I knew I wanted to try to breastfeed my babies when they were born. Luckily I was able to and, as a result, they thrived. What I didn’t know is how long I thought I’d continue. My goal was a year, but after the first birthday I kept nursing. My kid started walking and talking... and asking to nurse. We got some stares, sure, but then their second birthdays came and went. And, honestly, I never felt like I should apologize for breastfeeding my 2-year-old kid. It just felt like the “natural” thing to do, so I did it.
To call breastfeeding “natural” is not accurate, though. True, moms and babies have been participating in breastfeeding since the dawn of mammals living on this planet, but I was not born knowing how to feed my infant. I had to figure it out and I needed some pointers. I took an in-hospital class for new moms in the maternity ward, where we sat around, exposing ourselves, trying to get our kids to latch on. Nothing about that felt natural. But once I got into a groove with nursing my newborn, it was like we were two puzzle pieces connecting. It eventually did feel natural. The closeness during our breastfeeding sessions just felt right. Why would I ever want it to end?
The reason to wean did present itself, though, when I entered my second trimester with my second baby. It was getting increasingly uncomfortable to nurse my toddler before bed. She transitioned from nursing to bottles and sippy cups and, as a result, never looked back. Six short months later I was breastfeeding again. And would, again, continue to do so for two years.
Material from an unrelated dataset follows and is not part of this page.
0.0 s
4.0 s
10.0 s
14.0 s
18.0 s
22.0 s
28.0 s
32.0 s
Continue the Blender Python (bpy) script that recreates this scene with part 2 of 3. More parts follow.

I didn’t know a lot of other moms who breastfed for that long, and I guess there is something surprising about someone who looks more like a child and less like a baby reaching into her mother’s shirt to try to fill up at the milk bar. But, honestly, it doesn’t matter what it looks like to others. It mattered what it felt like for me and my kid, and breastfeeding both my children way into toddlerhood didn’t interfere with any of their development or social skills.